I read somewhere recently of one idea that has me thinking... The departed person was a great traveller as were his family and friends. They had a memorial service and a wake, after which the urn was placed on a table with small seal-able plastic bags and a spoon. The guests were invited to take a small amount of ashes in a bag and on their travels release them in interesting places all around the world, then let his family know where. There followed a list of places where the ashes were scattered and the departed certainly covered much of the world.
I was wondering if somehow cremated ashes could be grouped and used as fertiliser for trees or a garden. By the way, Renzo's remains were cremated along with a "batch" of pets who had died that week, and buried. I didn't want to pay more for an individual urn, but I'm glad he didn't become dog or cat food.
Graves can be useful for historians and anthropologists. But there are just so many that they have to be recycled! The huge increase in human population obvously means an increase in number of dead, despite the much longer life expectancy in many countries of the world.
Greetings from smokey, hot Oregon! I haven't been here in ages, so I guess it's weirdly appropriate that I reappear in this particular post. Last fall I took a little 10-day trip to the coast, to Crescent City, California where I was born. I had a slight notion of the hospital where I was born, but of course it was no longer on the ocean bluff that I vaguely remembered (nope, don't remember my birth, but do remember having my tonsils out at age 5).
I happened to strike up a conversation with two Yurok men.
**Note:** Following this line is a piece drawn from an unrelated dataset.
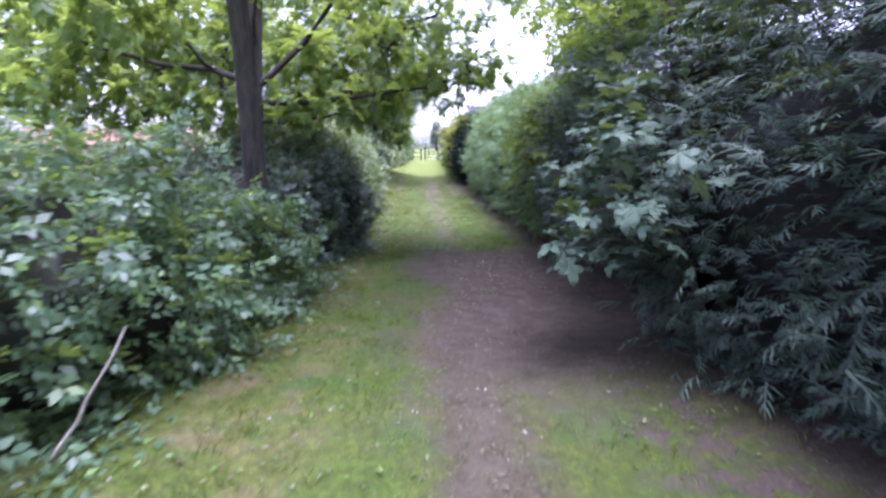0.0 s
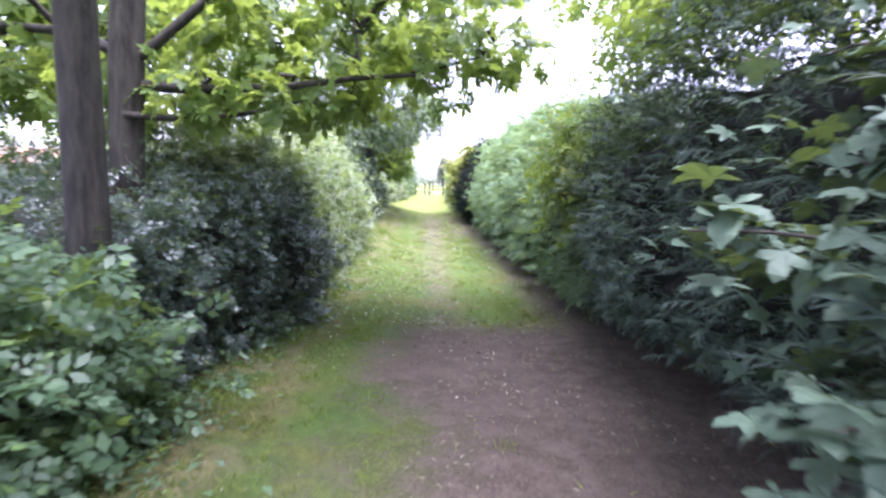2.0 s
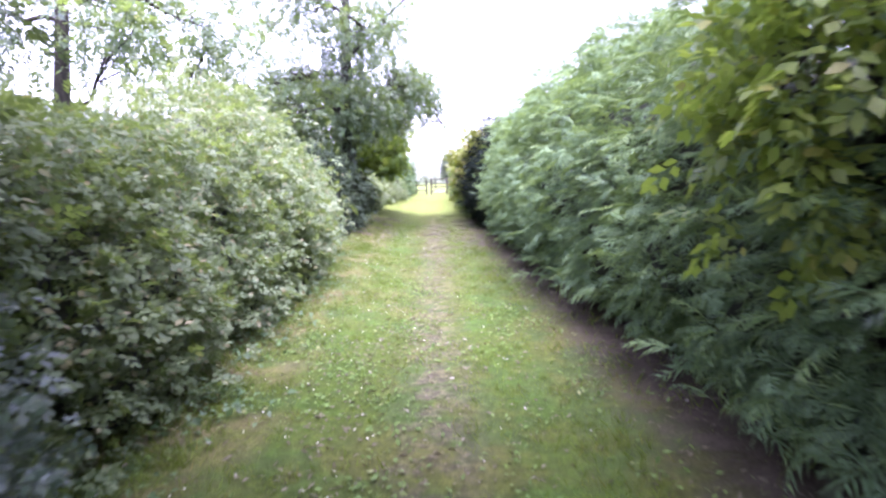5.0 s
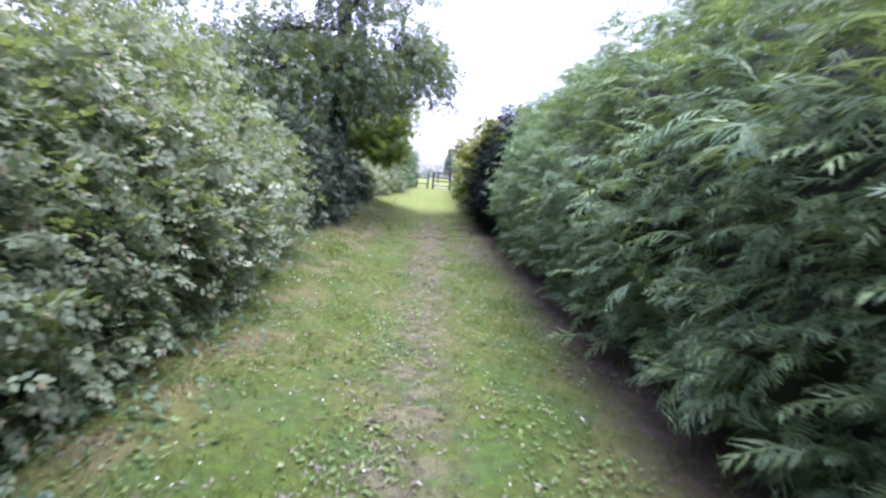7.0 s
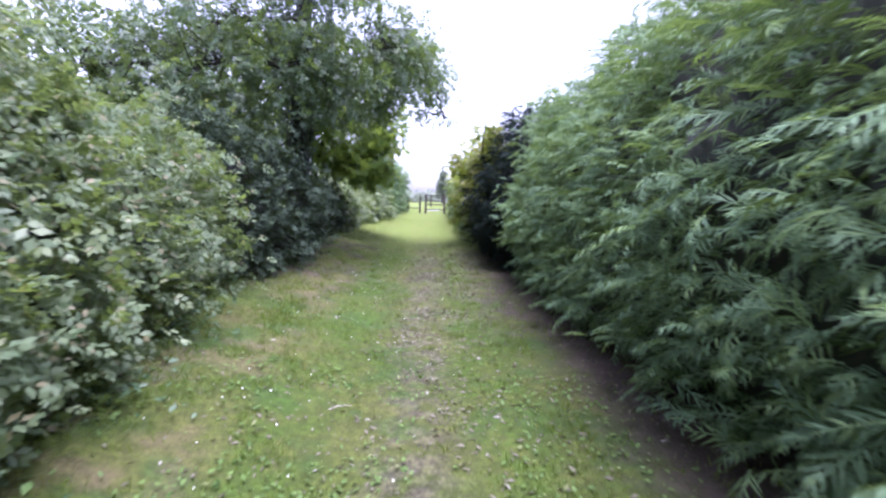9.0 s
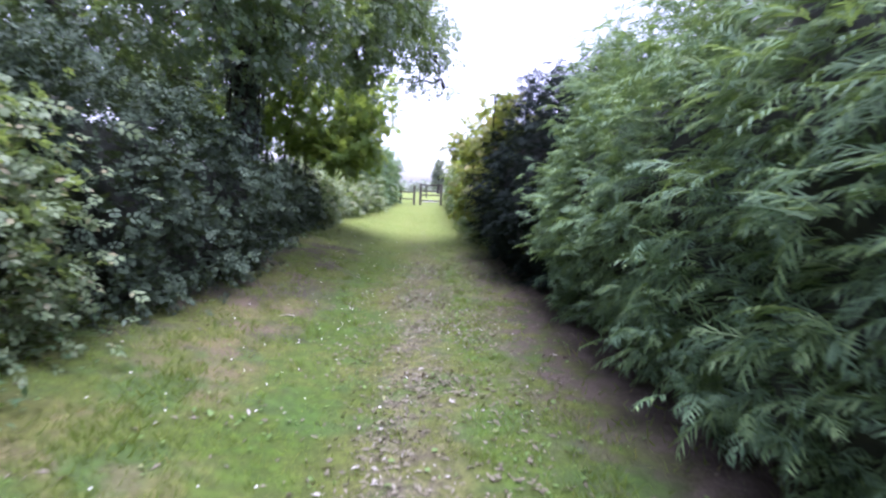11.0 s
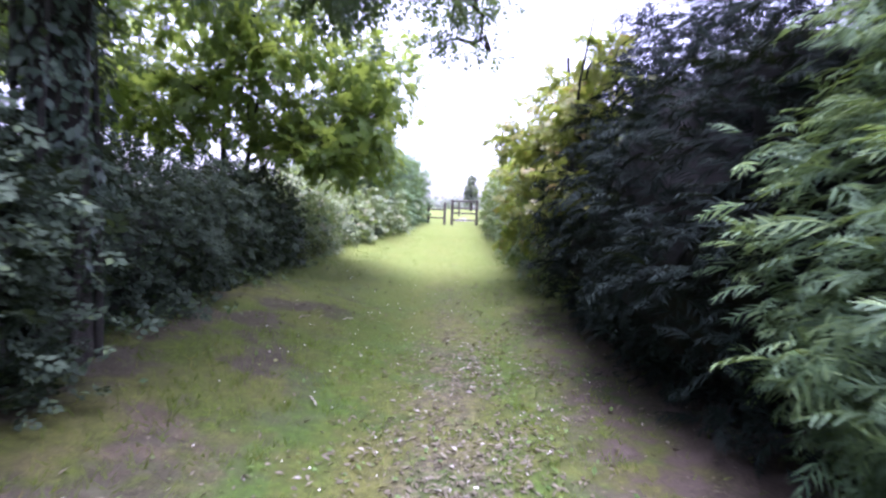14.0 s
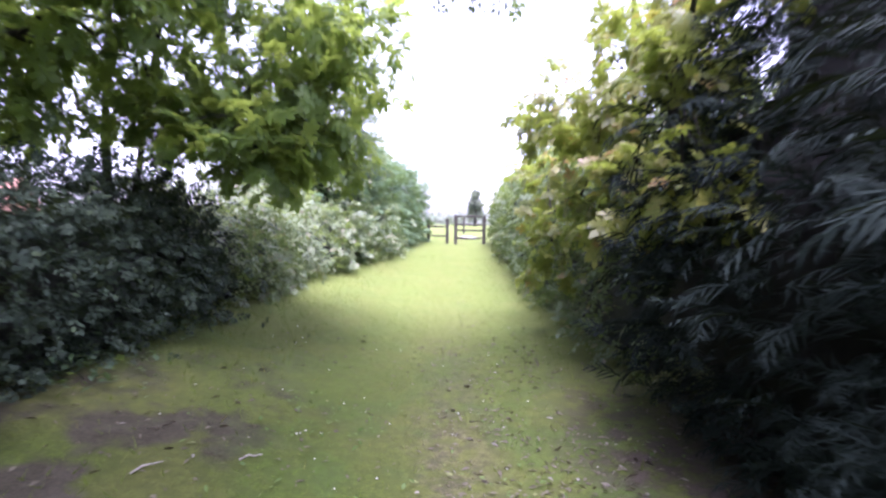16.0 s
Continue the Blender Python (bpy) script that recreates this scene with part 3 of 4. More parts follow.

One asked why I was visiting from Klamath Falls, one thing led to another and I mentioned I was born in the old hospital in Crescent City. Coincidentally, so was he. He told me where the site was, now occupied by a hotel, and I drove there the next day. There was the hotel...and there was the beach just below. I surprised myself by feeling moved. Intensely wistful, happy, thinking of the 69 year winding path that led back to that beach, from September, 1947 to October, 2017. It wasn't until I got home that I thought of it as my final resting place, where my son can toss my ashes into the surf. Or, into the kelp, I don't care. Might as well go full circle.
We're all at risk of losing a friend, or someone even closer, or ourselves leaving this earth any minute. Peace to all.
Hello Diane! It's a great pleasure to see you here again. And you've added to that pleasure and to this thread enormously with that very thoughtful post. Beautiful photograph of a beautiful place. What a great idea to make a full circle of your journey on this earth. Thanks for this and for the message at the end.